Frequently Asked Questions
How often should I recalculate my seeding rates?
Recalculate whenever:
- You change varieties (different seed sizes)
- You get new germination test results
- Field conditions change significantly
- You upgrade planting equipment
- You switch from conventional to no-till
Can I use the same seeding rate for different soil types?
Soil type significantly affects seeding rates:
- Heavy clay soils: May support higher plant populations due to better moisture retention
- Sandy soils: Often require slightly lower rates due to limited moisture holding capacity
- Organic soils: Can typically handle higher plant populations but may need adjusted fertility
How does planting date affect seeding rate?
Later planting generally benefits from slightly higher seeding rates:
- Early planting: Can use lower rates as plants have more time to tiller/branch
- Optimal window: Use standard recommended rates
- Late planting: Increase rates by 10-15% to compensate for reduced growth time
What’s the difference between seeds/acre and plants/acre?
This is a critical distinction:
- Seeds/acre: What you put in the ground (based on seeding rate)
- Plants/acre: What actually emerges (seeds × germination × field emergence)
Field emergence is typically 70-90% of laboratory germination due to real-world conditions.
Conclusion
Calculating the optimal seeding rate requires balancing agronomic principles with economic realities and field-specific conditions.

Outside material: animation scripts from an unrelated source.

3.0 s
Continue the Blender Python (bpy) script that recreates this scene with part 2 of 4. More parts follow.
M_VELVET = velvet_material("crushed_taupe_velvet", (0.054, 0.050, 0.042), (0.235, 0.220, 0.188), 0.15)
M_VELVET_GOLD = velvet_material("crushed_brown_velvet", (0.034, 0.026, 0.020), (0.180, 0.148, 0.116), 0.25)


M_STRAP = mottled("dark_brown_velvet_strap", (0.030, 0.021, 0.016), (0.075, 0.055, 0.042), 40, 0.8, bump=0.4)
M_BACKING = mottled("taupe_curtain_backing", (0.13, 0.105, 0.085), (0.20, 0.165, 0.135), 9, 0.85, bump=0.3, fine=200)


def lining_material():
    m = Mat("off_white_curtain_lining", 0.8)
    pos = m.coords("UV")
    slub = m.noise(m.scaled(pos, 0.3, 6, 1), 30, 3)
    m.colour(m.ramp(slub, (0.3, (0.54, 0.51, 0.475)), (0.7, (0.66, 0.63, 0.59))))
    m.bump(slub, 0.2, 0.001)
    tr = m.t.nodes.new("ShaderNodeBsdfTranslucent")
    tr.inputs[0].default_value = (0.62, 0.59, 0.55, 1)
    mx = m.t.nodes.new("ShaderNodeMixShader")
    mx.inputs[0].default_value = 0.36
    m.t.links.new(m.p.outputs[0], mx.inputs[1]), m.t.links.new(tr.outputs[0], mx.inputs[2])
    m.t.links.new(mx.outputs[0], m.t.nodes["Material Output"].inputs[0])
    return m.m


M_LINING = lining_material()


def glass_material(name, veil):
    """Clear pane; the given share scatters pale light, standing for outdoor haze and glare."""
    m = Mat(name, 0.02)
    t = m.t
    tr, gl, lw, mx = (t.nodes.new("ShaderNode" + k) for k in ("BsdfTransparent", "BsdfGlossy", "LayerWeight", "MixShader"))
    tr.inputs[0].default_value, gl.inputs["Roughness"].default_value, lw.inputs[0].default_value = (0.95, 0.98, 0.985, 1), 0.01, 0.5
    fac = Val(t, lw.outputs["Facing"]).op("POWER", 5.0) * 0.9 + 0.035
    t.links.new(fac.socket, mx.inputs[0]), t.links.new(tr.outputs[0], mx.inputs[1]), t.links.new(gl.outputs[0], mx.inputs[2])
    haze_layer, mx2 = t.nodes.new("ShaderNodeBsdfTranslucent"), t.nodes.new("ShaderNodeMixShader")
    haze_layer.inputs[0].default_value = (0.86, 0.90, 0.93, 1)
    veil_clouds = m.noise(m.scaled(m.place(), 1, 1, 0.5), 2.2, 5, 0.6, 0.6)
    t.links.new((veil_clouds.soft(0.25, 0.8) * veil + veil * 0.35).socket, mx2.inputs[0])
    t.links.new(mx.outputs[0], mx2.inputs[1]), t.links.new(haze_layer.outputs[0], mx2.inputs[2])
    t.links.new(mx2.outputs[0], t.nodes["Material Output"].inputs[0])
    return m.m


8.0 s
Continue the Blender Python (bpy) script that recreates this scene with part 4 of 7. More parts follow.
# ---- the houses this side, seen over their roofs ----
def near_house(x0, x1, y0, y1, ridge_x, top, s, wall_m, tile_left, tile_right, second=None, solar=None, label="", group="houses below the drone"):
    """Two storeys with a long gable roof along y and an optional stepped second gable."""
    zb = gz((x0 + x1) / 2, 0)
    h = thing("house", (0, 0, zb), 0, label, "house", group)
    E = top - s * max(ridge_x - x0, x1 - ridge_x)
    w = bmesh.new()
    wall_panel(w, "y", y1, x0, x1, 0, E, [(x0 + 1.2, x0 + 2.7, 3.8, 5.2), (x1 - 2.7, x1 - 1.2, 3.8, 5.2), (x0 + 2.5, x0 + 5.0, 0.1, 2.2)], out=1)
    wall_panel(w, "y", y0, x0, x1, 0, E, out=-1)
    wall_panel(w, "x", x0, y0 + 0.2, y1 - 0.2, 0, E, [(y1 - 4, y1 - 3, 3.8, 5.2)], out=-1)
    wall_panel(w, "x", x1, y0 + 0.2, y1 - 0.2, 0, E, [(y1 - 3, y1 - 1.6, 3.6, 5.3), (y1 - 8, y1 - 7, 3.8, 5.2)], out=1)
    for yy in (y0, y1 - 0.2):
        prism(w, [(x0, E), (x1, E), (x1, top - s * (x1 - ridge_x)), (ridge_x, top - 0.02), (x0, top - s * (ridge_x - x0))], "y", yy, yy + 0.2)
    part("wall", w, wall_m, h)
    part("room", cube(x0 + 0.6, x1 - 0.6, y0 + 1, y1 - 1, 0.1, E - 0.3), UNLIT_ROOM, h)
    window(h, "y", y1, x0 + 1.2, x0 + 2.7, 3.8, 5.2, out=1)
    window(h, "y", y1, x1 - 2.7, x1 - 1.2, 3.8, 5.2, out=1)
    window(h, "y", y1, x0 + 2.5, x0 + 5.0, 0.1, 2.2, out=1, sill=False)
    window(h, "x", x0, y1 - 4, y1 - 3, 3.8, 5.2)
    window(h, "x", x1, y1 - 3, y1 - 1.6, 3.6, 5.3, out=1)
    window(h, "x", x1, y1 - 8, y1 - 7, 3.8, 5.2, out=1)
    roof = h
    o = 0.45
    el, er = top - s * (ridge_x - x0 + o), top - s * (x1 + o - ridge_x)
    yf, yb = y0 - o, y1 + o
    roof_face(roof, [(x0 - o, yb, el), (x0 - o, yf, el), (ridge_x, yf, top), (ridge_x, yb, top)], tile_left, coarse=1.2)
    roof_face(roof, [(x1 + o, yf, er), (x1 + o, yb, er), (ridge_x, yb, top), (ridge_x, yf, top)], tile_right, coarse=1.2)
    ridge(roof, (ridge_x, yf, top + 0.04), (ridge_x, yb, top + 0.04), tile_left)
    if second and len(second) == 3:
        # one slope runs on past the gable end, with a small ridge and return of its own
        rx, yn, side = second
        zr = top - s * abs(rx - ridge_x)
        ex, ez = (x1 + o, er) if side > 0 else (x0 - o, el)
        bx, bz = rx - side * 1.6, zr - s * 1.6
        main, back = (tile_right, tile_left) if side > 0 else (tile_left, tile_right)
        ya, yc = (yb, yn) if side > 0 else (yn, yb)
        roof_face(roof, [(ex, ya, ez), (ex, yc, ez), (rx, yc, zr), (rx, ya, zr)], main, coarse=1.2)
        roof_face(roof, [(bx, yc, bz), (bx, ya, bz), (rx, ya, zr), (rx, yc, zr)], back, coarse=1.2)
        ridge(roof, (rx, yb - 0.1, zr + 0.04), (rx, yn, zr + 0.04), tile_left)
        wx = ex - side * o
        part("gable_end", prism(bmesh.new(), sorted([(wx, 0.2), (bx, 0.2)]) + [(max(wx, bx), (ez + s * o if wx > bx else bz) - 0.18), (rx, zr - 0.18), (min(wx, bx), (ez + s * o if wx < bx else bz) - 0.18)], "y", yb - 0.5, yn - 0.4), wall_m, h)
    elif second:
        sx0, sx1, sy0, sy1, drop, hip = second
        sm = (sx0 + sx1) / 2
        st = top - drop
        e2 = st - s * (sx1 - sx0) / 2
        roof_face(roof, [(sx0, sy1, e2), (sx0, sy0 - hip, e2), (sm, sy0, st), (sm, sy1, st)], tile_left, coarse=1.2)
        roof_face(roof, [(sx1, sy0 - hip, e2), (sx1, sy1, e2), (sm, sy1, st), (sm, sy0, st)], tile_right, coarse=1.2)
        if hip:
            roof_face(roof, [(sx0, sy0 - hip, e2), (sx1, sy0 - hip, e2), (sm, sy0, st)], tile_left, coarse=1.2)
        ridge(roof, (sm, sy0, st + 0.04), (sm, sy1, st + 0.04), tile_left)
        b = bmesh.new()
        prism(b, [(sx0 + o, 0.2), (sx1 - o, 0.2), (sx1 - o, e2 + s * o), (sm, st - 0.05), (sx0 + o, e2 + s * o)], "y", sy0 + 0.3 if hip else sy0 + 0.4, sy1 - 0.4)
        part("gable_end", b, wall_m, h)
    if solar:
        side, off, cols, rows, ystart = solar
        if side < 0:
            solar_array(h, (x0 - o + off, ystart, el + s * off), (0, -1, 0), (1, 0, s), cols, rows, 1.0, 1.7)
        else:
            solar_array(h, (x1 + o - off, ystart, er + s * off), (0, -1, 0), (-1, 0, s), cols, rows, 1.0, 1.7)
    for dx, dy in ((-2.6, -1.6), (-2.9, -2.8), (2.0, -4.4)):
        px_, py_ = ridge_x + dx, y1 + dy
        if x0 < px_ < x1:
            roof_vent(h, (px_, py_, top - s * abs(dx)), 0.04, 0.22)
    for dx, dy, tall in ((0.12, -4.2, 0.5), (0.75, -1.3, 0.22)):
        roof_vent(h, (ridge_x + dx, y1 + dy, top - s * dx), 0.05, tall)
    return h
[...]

While the calculations may seem complex initially, following this systematic approach will help you:
- Maximize yield potential
- Optimize input costs
- Improve stand uniformity
- Enhance overall farm profitability
Remember that seeding rate optimization is an ongoing process. Keep detailed records of your planting rates, emergence counts, and final yields to refine your approach each season. Regular soil testing and variety-specific research will further improve your seeding rate decisions over time.